Thursday, April 19, 2012

Disorientation

So for the past couple days, I have been experiencing elevated amounts of disorientation, the kind where you wake up and have to remind yourself where you are, what day it is, why it is the time that it is, and why for the life of you the bed you lie in is ten feet off the ground.  Oh, you have a roommate, that's why.  But honestly, it's been jarring to be polite.  The last time I had bouts of this was more then a year ago, when a deep sadness left me stranded apart from my own heart.  These moments of confusion are strange and have seemed to be a kind of physical manifestation of the state of internal affairs...caused by unbelievable blessings or lingering sadness:

  Such as a childhood friend, like a sister, being receptive to the Gospel after 15 years of exposure,
the reality that the school year is coming to a close, and your best friend will no longer be your roommate and you will miss her dearly,
that the huge burden you have been treading through all school year has unexpectedly turned into blessing,
the realization that each moment is measured by what it contains, by your posture toward God.
Most importantly, that any of these things can change from true to false in an instant, for time is tenable and all that it contains, borrowed.  Makes us gratuitous for all.  But more than that.  Makes us fall to our knees for each pass of beauty.

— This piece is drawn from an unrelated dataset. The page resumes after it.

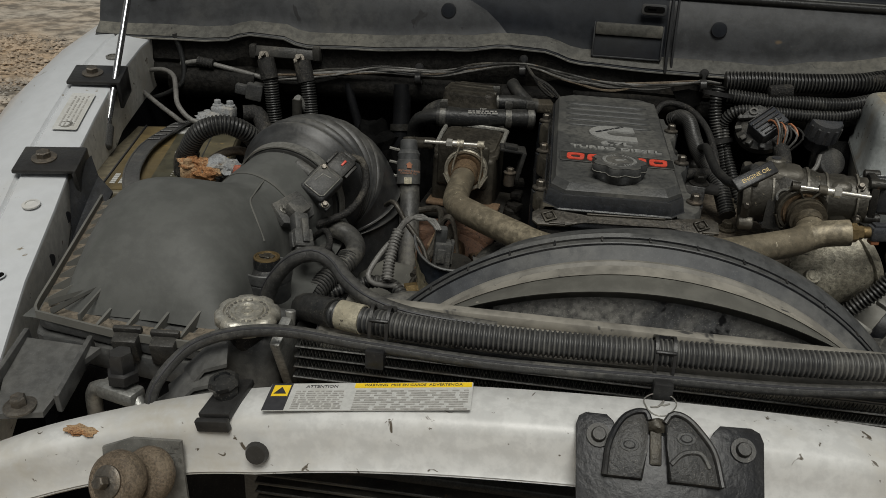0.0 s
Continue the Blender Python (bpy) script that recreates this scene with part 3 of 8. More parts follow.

I don't know what the actual psychological, or maybe more accurately physiological cause of this disorientation is, what my brain is doing in response to my environment, to my experiences as of late, that is causing such jolts of awareness.  All I know is that I am having them and that I can't help thinking, maybe God wants us to be like this with him--admittedly unknowing, receptive, confused, compliant.  Maybe He expects us to allow His Love this type of hold on our lives, so much so that we pause to thank Him for a pile of purple flowers when we turn the corner, that we cognitively recognize His grace in someone's smile, on their face.

His Nature is impressive, why do we come to expect it?
His Love is safe, why do we see it as a threat?
His will is perfect, why do we doubt it?
His grace is sufficient, why do we tell Him it's not enough?
His ways are mysterious, why do we say we know what He's doing?
He conquered death, why do we still insist on trying to find Life apart from Him?

Because we know not what we do.  And we know Him not.
And we refuse to remain in disorientation.
It's uncomfortable.  It's uncontrollable.
But when I wake up like this, there is one thing I never forget.
It is written on my arm.
I laugh, for the peace of it.  For the joy.
I am His.  The beloved.  Forever.
And this, it is the most disorienting knowledge of our collective, collateral existence.